= The Click Song =

Traditional song of the Xhosa people

"Qongqothwane", also known as "The Click Song" by Anglophones, is a traditional song of the Xhosa people of South Africa. Click consonants from the Xhosa language are characteristic of the song as an extended vocal technique. The Xhosa title translates to "knocking beetle", which is a name for various species of darkling beetles colloquially known as "tok tokkie" due to their method of attracting mates that include distinctive knocking sounds from tapping on the ground. In Xhosa oral tradition, these beetles guide lost children to home. The song compares a knocking beetle and an igqirha, which is a traditional South African healer or diviner who can preside over marriage rites, vows, and incantations.
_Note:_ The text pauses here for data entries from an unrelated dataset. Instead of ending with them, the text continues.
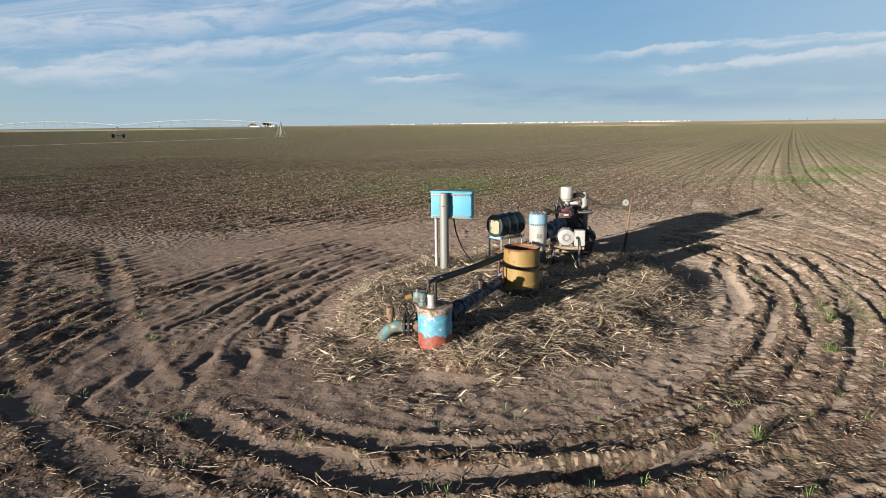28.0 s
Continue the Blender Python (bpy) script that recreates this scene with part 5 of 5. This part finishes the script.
def clods(x, y, size):
    """Small rough lumps of soil, each an uneven octahedron."""
    n = len(x)
    c = np.stack([x, y, land(x, y) + 0.15 * size], 1)
    d = np.array(((1, 0, 0), (0, 1, 0), (-1, 0, 0), (0, -1, 0), (0, 0, 0.55), (0, 0, -0.55)))
    a = RNG.rand(n) * 2 * math.pi
    verts = d[None] * (0.55 + 0.75 * RNG.rand(n, 6, 1)) * size[:, None, None]
    verts = np.stack([verts[..., 0] * np.cos(a)[:, None] - verts[..., 1] * np.sin(a)[:, None], verts[..., 0] * np.sin(a)[:, None] + verts[..., 1] * np.cos(a)[:, None], verts[..., 2]], 2) + c[:, None]
    faces = np.array(((0, 1, 4), (1, 2, 4), (2, 3, 4), (3, 0, 4), (1, 0, 5), (2, 1, 5), (3, 2, 5), (0, 3, 5)))
    return verts.reshape(-1, 3), (np.arange(n)[:, None, None] * 6 + faces).reshape(-1, 3)


sets = []
for n, x0, x1, y0, y1, s0, s1 in ((10000, -6, 9, -6, 7, 0.005, 0.022), (6000, -9, 10, -9, -3, 0.008, 0.026)):
    x, y = kept(*scatter(n, x0, x1, y0, y1), lambda c, litter: 0.25 + 0.75 * np.clip(c[:, 0] * 1.5, 0, 1))
    sets.append(clods(x, y, s0 + (s1 - s0) * RNG.rand(len(x)) ** 2.5))
stuff("soil_clods", sets, CLOD, "small crumbled lumps of brown soil beside the ruts", "clods")


def tufts(x, y, size, blades):
    """Blades of weeds in small clumps."""
    n = len(x) * blades
    cx, cy, sz = np.repeat(x, blades), np.repeat(y, blades), np.repeat(size, blades)
    a, lean = RNG.rand(n) * 2 * math.pi, 0.25 + 0.75 * RNG.rand(n)
    r = sz * 0.35 * RNG.rand(n)
    bx, by = cx + r * np.cos(a), cy + r * np.sin(a)
    z = np.repeat(land(x, y), blades)
    h = sz * (0.5 + 0.6 * RNG.rand(n))
    tip = np.stack([bx + np.cos(a) * h * lean, by + np.sin(a) * h * lean, z + h * (1.15 - 0.75 * lean)], 1)
    mid = np.stack([bx + np.cos(a) * h * lean * 0.45, by + np.sin(a) * h * lean * 0.45, z + h * (1.15 - 0.75 * lean) * 0.75], 1)
    w = sz * 0.035
    s = np.stack([-np.sin(a), np.cos(a), np.zeros(n)], 1)
    verts = np.stack([np.stack([bx, by, z - 0.01], 1), mid - s * w[:, None], tip, mid + s * w[:, None]], 1).reshape(-1, 3)
    return verts, np.arange(n * 4).reshape(-1, 4)


sets = []
for n, x0, x1, y0, y1, s0, s1, blades in ((22000, -75, 45, -232, -150, 0.10, 0.24, 5), (24000, -40, 44, -160, -20, 0.07, 0.18, 5), (22000, -26, 40, -34, 34, 0.06, 0.18, 6), (3500, -9, 12, -9, 8, 0.05, 0.13, 9)):
    x, y = kept(*scatter(n, x0, x1, y0, y1), lambda c, litter: np.clip(c[:, 1] * 0.9 + 0.03, 0, 1))
    sets.append(tufts(x, y, s0 + (s1 - s0) * RNG.rand(len(x)), blades))
stuff("field_weeds", sets, WEED, "low green weeds sprouting in patches between rows", "weeds")
for x, y, s in ((2.32, -5.1, 0.22), (3.24, -2.1, 0.20), (6.3, -1.6, 0.20), (7.9, 2.9, 0.34), (8.3, 3.6, 0.30), (7.3, 1.9, 0.24), (6.1, 2.2, 0.20), (-2.4, -4.7, 0.22), (1.2, -6.9, 0.18), (5.2, 0.2, 0.16), (8.8, 4.4, 0.26), (-0.8, -6.4, 0.20), (7.6, 2.4, 0.30), (8.0, 3.2, 0.30), (8.5, 4.0, 0.28), (8.3, 2.7, 0.24), (6.7, 1.35, 0.22), (5.85, 1.5, 0.26), (7.2, 1.25, 0.24), (5.15, 0.24, 0.18), (9.2, 5.0, 0.24), (-3.9, 0.6, 0.16), (-4.6, 1.7, 0.18)):
    v, q = tufts(np.array([x]), np.array([y]), np.array([s * 0.75]), 34)
    ob = new("weed_tuft", raw_mesh("weed_tuft", v, q, WEED))
    tagged(ob, "bright green weed tuft in tyre-marked soil", "weed", "weed tufts near the well")
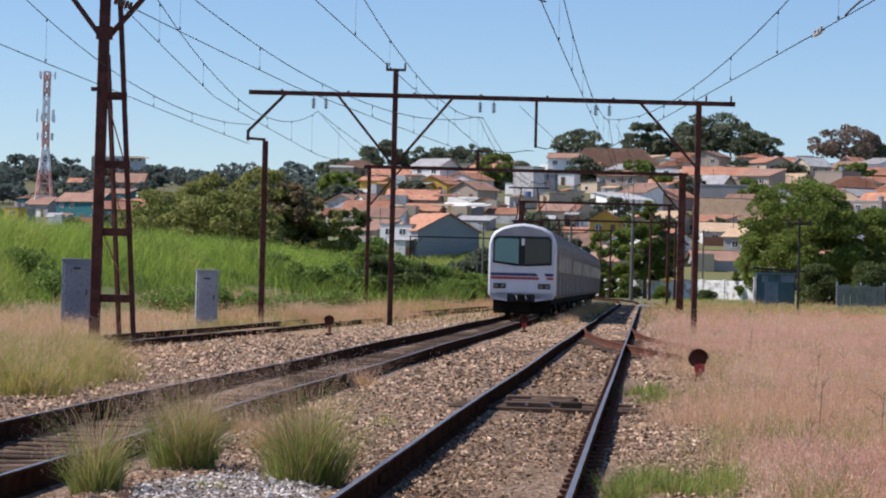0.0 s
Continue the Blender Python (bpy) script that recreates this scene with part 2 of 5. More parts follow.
def rail_mesh(name, line, steel="rail_side"):
    """A rail profile drawn along a line of (x, y, z)."""
    bm = bmesh.new()
    rings = []
    for i, (x, y, z) in enumerate(line):
        a, b = Vector(line[max(i - 1, 0)]), Vector(line[min(i + 1, len(line) - 1)])
        d = (b - a).normalized()
        side = Vector((d.y, -d.x, 0)).normalized()
        rings.append([bm.verts.new(Vector((x, y, z + h)) + side * w) for w, h in RAIL])
    n = len(RAIL)
    for r, s in zip(rings, rings[1:]):
        for k in range(n):
            f = bm.faces.new((r[k], r[(k + 1) % n], s[(k + 1) % n], s[k]))
            f.material_index = 1 if k == 7 else 0
    bm.faces.new(rings[0])
    bm.faces.new(rings[-1][::-1])
    bmesh.ops.recalc_face_normals(bm, faces=bm.faces)
    me = mesh_of(bm, name)
    me.materials.append(M[steel])
    me.materials.append(M["rail_top" if steel == "rail_side" else steel])
    return me


def along(fx, y0, y1, step, z=0.0):
    ys = list(np.arange(y0, y1, step)) + [y1]
    return [(float(fx(y)), float(y), z + 0.012 * math.sin(y * 0.21 + 1)) for y in ys]


GAUGE = 1.6 + 0.07


def track(label, fx, y0, y1, sleeper_y0, sleeper_y1, sleeper_z, far_to, side="rail_side"):
    t = thing("railway_track", label, "railway track", kind="structure")
    for s in (-1, 1):
        part("rail", rail_mesh("rail", along(lambda y: fx(y) + s * GAUGE / 2, y0, y1, 2.5), side), None, t)
    base = box((2.75, 0.22, 0.14), (0, 0, -0.07), 0.012)
    me = mesh_of(base, "sleeper")
    me.materials.append(M["sleeper"])
    rng = random.Random(len(label))
    y = sleeper_y0
    while y < sleeper_y1:
        turn = rng.uniform(-1.5, 1.5) - 4.7
        part("sleeper", me, None, t, at=pose(float(fx(y)) + rng.uniform(-0.06, 0.06), y, sleeper_z + rng.uniform(-0.012, 0.012), rng.uniform(-1, 1), rng.uniform(-0.4, 0.4), turn))
        y += 0.6 + rng.uniform(-0.04, 0.04)
    rest = bmesh.new()
    while y < far_to:
        box((2.75, 0.22, 0.14), (float(fx(y)), y, sleeper_z - 0.07), 0, rest)
        y += 0.6
    if rest.verts:
        tagged(part("far_sleepers", rest, M["sleeper"], t), kind="stuff")
    else:
        rest.free()
    return t


def line_a(y):
    return main_x(y, 0.0)


def line_b(y):
    return main_x(y, OFF_B)


def line_c(y):
    # the third track closes in on the second one further on
    off = np.interp(y, [0, 45, 65, 90, 124, 156, 190, 225, 260], [-12.4, -11.5, -10.9, -10.3, -9.2, -7.8, -6.0, -4.7, -4.5])
    return main_x(y, off)


def line_d(y):
    # the branch that leaves the main track towards the near side
    y = np.asarray(y, dtype=float)
    return main_x(y, 0.0) + 0.0021 * np.maximum(0, 95 - y) ** 2


track("main railway track of rusty rails half sunk in pale ballast", line_a, 8, 420, 35.0, 37.2, -0.012, 0)
track("second railway track with dark rails on weathered wooden sleepers", line_b, 8, 420, 14, 110, -0.052, 240)
track("rusty third track overgrown with dry grass", line_c, 40, 235, 60, 100, -0.01, 180)
track("rusty branch rails leaving the main track through grass", line_d, 57, 92, 58, 78, -0.02, 80, "rail_red")



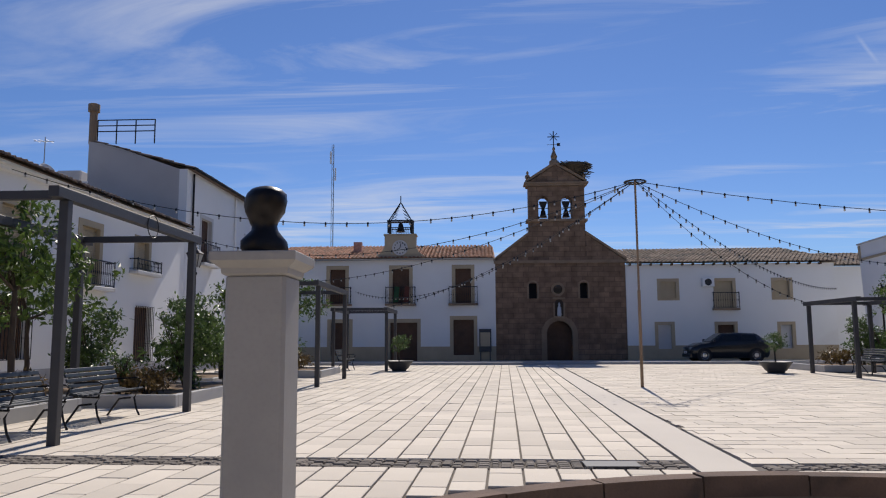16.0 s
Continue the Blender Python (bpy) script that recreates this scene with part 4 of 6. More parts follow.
# gable shoulders
BL, BR, BM = -1.9, -5.2, -3.5
face([(cx(0.12), 6.38), (cx(BL), 7.95), (cx(BL), 6.38)], "gable_shoulder", 0.02, 0.8, SANDSTONE)
face([(cx(-7.42), 6.38), (cx(BR), 7.95), (cx(BR), 6.38)], "gable_shoulder", 0.02, 0.8, SANDSTONE)
part("gable_coping", MB().prism([(cx(0.22), 6.36), (cx(0.22), 6.5), (cx(BL), 8.1), (cx(BL), 7.95)][::-1], -0.06, 0.9), STONETRIM, chh)
part("gable_coping", MB().prism([(cx(-7.52), 6.36), (cx(-7.52), 6.5), (cx(BR), 8.1), (cx(BR), 7.95)], -0.06, 0.9), STONETRIM, chh)
cwall("belfry", BR, BL, 6.38, 10.82, [(-3.1, -2.48, 8.86, 10.2), (-4.46, -3.82, 8.86, 10.2)], 0.06, 0.8)
for a, b in ((-3.1, -2.48), (-4.46, -3.82)):
    u0, u1 = cx(b), cx(a)
    out = arc(u0, u1, 9.9, 0.3, 8)
    for p, q in zip(out, out[1:]):
        part("voussoir", MB().prism([p, q, (q[0], 10.22), (p[0], 10.22)], 0.06, 0.86), SANDSTONE, chh)
    um = (u0 + u1) / 2
    part("bell", MB().lathe([(0.25, 8.98), (0.21, 9.05), (0.16, 9.2), (0.13, 9.38), (0.05, 9.46)], 14, um, 0.45).box(um - 0.10, 0.38, 9.46, um + 0.10, 0.52, 9.6).prism([(um - 0.14, 9.6), (um + 0.14, 9.6), (um + 0.25, 9.95), (um - 0.25, 9.95)], 0.38, 0.52), BRONZE, chh, smooth=False)
    part("bell_rail", MB().tube([(u0, 0.3, 9.52), (u1, 0.3, 9.52)], 0.025, 4), IRON, chh)
part("belfry_string", MB().box(cx(BL + 0.14), -0.06, 8.68, cx(BR - 0.14), 0.9, 8.82), STONETRIM, chh)
part("belfry_cornice", MB().box(cx(BL + 0.12), -0.06, 10.82, cx(BR - 0.12), 0.95, 10.94).box(cx(BL + 0.24), -0.12, 10.94, cx(BR - 0.24), 1.0, 11.04), STONETRIM, chh)
face([(cx(BL), 11.04), (cx(BM), 12.1), (cx(BR), 11.04)], "pediment", 0.06, 0.86, SANDSTONE)
pc = MB()
pc.prism([(cx(BL + 0.16), 11.04), (cx(BL + 0.16), 11.18), (cx(BM), 12.3), (cx(BM), 12.1)][::-1], 0.0, 0.92)
pc.prism([(cx(BR - 0.16), 11.04), (cx(BR - 0.16), 11.18), (cx(BM), 12.3), (cx(BM), 12.1)], 0.0, 0.92)
part("pediment_coping", pc, STONETRIM, chh)
for u in (cx(BL), cx(BR)):
    part("pinnacle", MB().lathe([(0.16, 11.08), (0.16, 11.24), (0.09, 11.3), (0.17, 11.42), (0.12, 11.56), (0.05, 11.62), (0.09, 11.7), (0.02, 11.82)], 10, u, 0.45), STONETRIM, chh)
part("pinnacle", MB().lathe([(0.3, 12.1), (0.28, 12.4), (0.16, 12.5), (0.2, 12.7), (0.1, 12.95), (0.06, 13.05), (0.1, 13.15), (0.03, 13.3)], 10, cx(BM), 0.45), STONETRIM, chh)
um = cx(BM)
cr = MB().tube([(um, 0.45, 13.2), (um, 0.45, 14.25)], 0.035, 5).tube([(um - 0.36, 0.45, 13.9), (um + 0.36, 0.45, 13.9)], 0.03, 5).tube([(um - 0.22, 0.45, 13.68), (um + 0.22, 0.45, 14.12)], 0.02, 4).tube([(um - 0.22, 0.45, 14.12), (um + 0.22, 0.45, 13.68)], 0.02, 4)
cr.tube([(um - 0.4, 0.45, 13.42), (um + 0.4, 0.45, 13.42)], 0.015, 4).prism([(um + 0.2, 13.33), (um + 0.42, 13.33), (um + 0.36, 13.42), (um + 0.42, 13.52), (um + 0.2, 13.52)], 0.44, 0.46)
part("cross_and_vane", cr, IRON, chh)
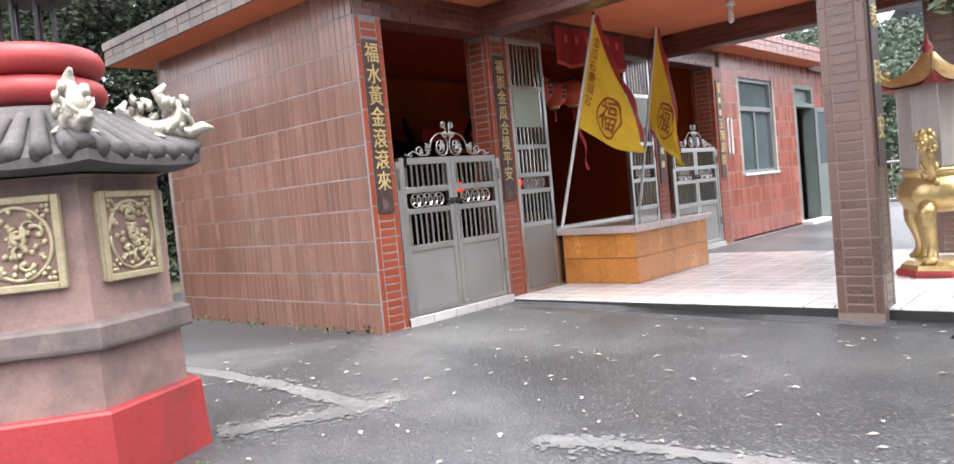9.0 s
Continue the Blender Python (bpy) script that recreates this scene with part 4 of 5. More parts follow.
far_building((46.4, 42.8, 11.8), 7.4, 6, 5.5, 3, 4, 0.62, "grey concrete apartment block on the hill in mist")
far_building((80, 55.5, 11.8), 4.6, 5, 5.0, 1, 3, 0.6, "low pale house on the far wooded hill")
ms = thing("mast", "thin grey mast with cross arms on the far hill", "mast", (81.5, 52.6, 8))
part("pole", M().tube([(81.5, 52.6, 4), (81.5, 52.6, 20.0)], [0.16, 0.1], 8), FARWALL, ms)
for z in (18.4, 19.4):
    part("cross_arm", M().box(80.6, 52.5, z - 0.4, 82.4, 52.7, z - 0.25), FARWALL, ms)


# mountain behind the valley; the cloud's haze is painted into its pale colour
def mountain_fn(u, v):
    x = 190 + 260 * u
    y = 60 + 330 * v - 190 * u
    return (x, y, -25 + 140 * math.sin(math.pi * min(1, u * 1.1)) ** 0.5 * (0.75 + 0.25 * noise.noise(Vector((x * 0.01, y * 0.01, 0)))) * smooth(1.0, 0.45, v))


tagged(part("mountain", sheet(mountain_fn, 40, 40), HAZE, smooth=True), "mountain with the haze of low cloud painted in as pale blue-grey", "mountain", kind="structure")


# unseen wooded bank added across the road, to shade the temple front from the low sky
def bank_fn(u, v):
    x = -60 + 120 * u
    y = -17.5 - 0.2 * x - 26 * v
    return (x, y, z_road(max(-12, min(16, x))) - 0.3 + 13 * smooth(0, 0.75, v) + 0.8 * noise.noise(Vector((x * 0.3, y * 0.3, 2))))


tagged(part("bank", sheet(bank_fn, 60, 16), SLOPE, smooth=True), "unseen wooded bank across the road, added to block the low sky", "bank", kind="structure")
g = np.random.default_rng(15)
tips = [bank_fn(g.random(), g.random() * 0.8) for i in range(7000)]
tagged(part("bank_woods", leaves_mesh("bank_woods", [(p[0], p[1], p[2] + 0.5) for p in tips], 8, 0.5, 0.6, 57, 0.0, 0.6), LEAFVALLEY), "woods on the unseen bank added across the road", "woods", kind="stuff")



# ---- steel gates ----
def spiral(cx, cz, r0, r1, a0, a1, y, n=16):
    return [(cx + (r0 + (r1 - r0) * i / n) * math.cos(radians(a0 + (a1 - a0) * i / n)), y, cz + (r0 + (r1 - r0) * i / n) * math.sin(radians(a0 + (a1 - a0) * i / n))) for i in range(n + 1)]


def petal(m, a, b, w, y):
    """A cupped leaf from a to b in the plane of the gate."""
    a, b = Vector((a[0], y, a[1])), Vector((b[0], y, b[1]))
    d = b - a
    q = Vector((-d.z, 0, d.x)).normalized() * w
    o = len(m.v)
    for t, k in ((0, 0.25), (0.3, 0.9), (0.6, 1.0), (0.85, 0.55), (1.0, 0.08)):
        p = a + d * t
        for s, dy in ((-1, 0.0), (-0.5, -0.006), (0, -0.002), (0.5, -0.006), (1, 0.0)):
            m.v.append(tuple(p + q * s * k + Vector((0, dy * k - 0.004, 0))))
    for i in range(4):
        for j in range(4):
            k = o + i * 5 + j
            m.f.append((k, k + 1, k + 6, k + 5))
    o2 = len(m.v)
    for i in range(o, o2):
        v = m.v[i]
        m.v.append((v[0], v[1] + 0.008, v[2]))
    for i in range(4):
        for j in range(4):
            k = o2 + i * 5 + j
            m.f.append((k, k + 5, k + 6, k + 1))
    ring = [0, 1, 2, 3, 4, 9, 14, 19, 24, 23, 22, 21, 20, 15, 10, 5]
    for i in range(16):
        a_, b_ = ring[i], ring[(i + 1) % 16]
        m.f.append((o + a_, o2 + a_, o2 + b_, o + b_))


def ring_strip(parent, x0, x1, z0, z1, y):
    """A row of interlocking coin rings between two rails."""
    r = (z1 - z0) / 2 * 0.86
    zc_ = (z0 + z1) / 2
    cx = (x0 + x1) / 2
    n = 5
    m = M()
    for i in range(n):
        x = cx + (i - (n - 1) / 2) * r * 1.22
        m.tube([(x + r * math.cos(a * math.pi / 9), y + (0.003 if i % 2 else -0.003), zc_ + r * math.sin(a * math.pi / 9)) for a in range(19)], 0.0065, 6)
        for k in range(4):
            b = math.pi / 4 + k * math.pi / 2
            m.tube([(x + r * math.cos(b), y, zc_ + r * math.sin(b)), (x + r * 0.42 * math.cos(b), y, zc_ + r * 0.42 * math.sin(b))], 0.005, 5)
        q = r * 0.34
        m.tube([(x - q, y, zc_ - q), (x + q, y, zc_ - q), (x + q, y, zc_ + q), (x - q, y, zc_ + q), (x - q, y, zc_ - q)], 0.005, 5)
    part("coin_ring", m, WROUGHT, parent, "row of interlocking coin rings")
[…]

Due to this, the song is sung at weddings to bring good fortune in guiding couples to new lives.

== History ==
The song was written, originally performed, and popularized across Africa by The Manhattan Brothers. They later found South African singer Miriam Makeba. Having Xhosa as her native language, she sang with them throughout the 1940s. Due to Miriam's interpretations of Xhosan melodic syncopations that counterpointed a calypso bassline, the song gained popularity with White American demographics that were already familiar with calypso. In her discography, the song appears in several versions, with the titles including both "Qongqothwane" and "The Click Song".

==Lyrics==
- Xhosa
Igqirha lendlela nguqongqothwane
Sel' eqabel' egqith' apha nguqongqothwane

- Phonetic transcription
/[í.ᶢǃi̤.xa. lé.ⁿd̥ɮe̤.la. nɡ̊ǘ.ᵏǃʼó.ᵑǃo̤.tʰʷa.ne]/
/[se.l e.ᵏǃʼa.ɓe.l e.ᶢǃï.tʰ a.pʰa. nɡ̊ǘ.ᵏǃʼó.ᵑǃo̤.tʰʷa.ne]/

- English translation
A diviner of the roadways is the knock-knock beetle,
Already it climbs up and passes by here, it's the knock-knock beetle.

==Other versions==
- Hugh Masekela included the song in his 1962 recording, Trumpet Africaine.
- Four Jacks and a Jill released versions of the song on 1966 album Jimmy Come Lately and again on 2002 album Timothy And Other Hits.
- Cher released a version of the song as the lead single of her 1968 album, Backstage. However, audience reception was not always positive, since "The Click Song" did not have any click consonants that portray the Xhosa language.
- The Cool Crooners of Bulawayo released a version of the song on their 2006 album, Isatilo.
- Siki Jo-An Qwazi, also known as the African Queen, performed a version of the song in 2019 on the third season of The Voice South Africa. She later achieved third place in the competition.
- Pilani Bubu released a soul version of the song on her 2022 album, Folklore: Chapter 1.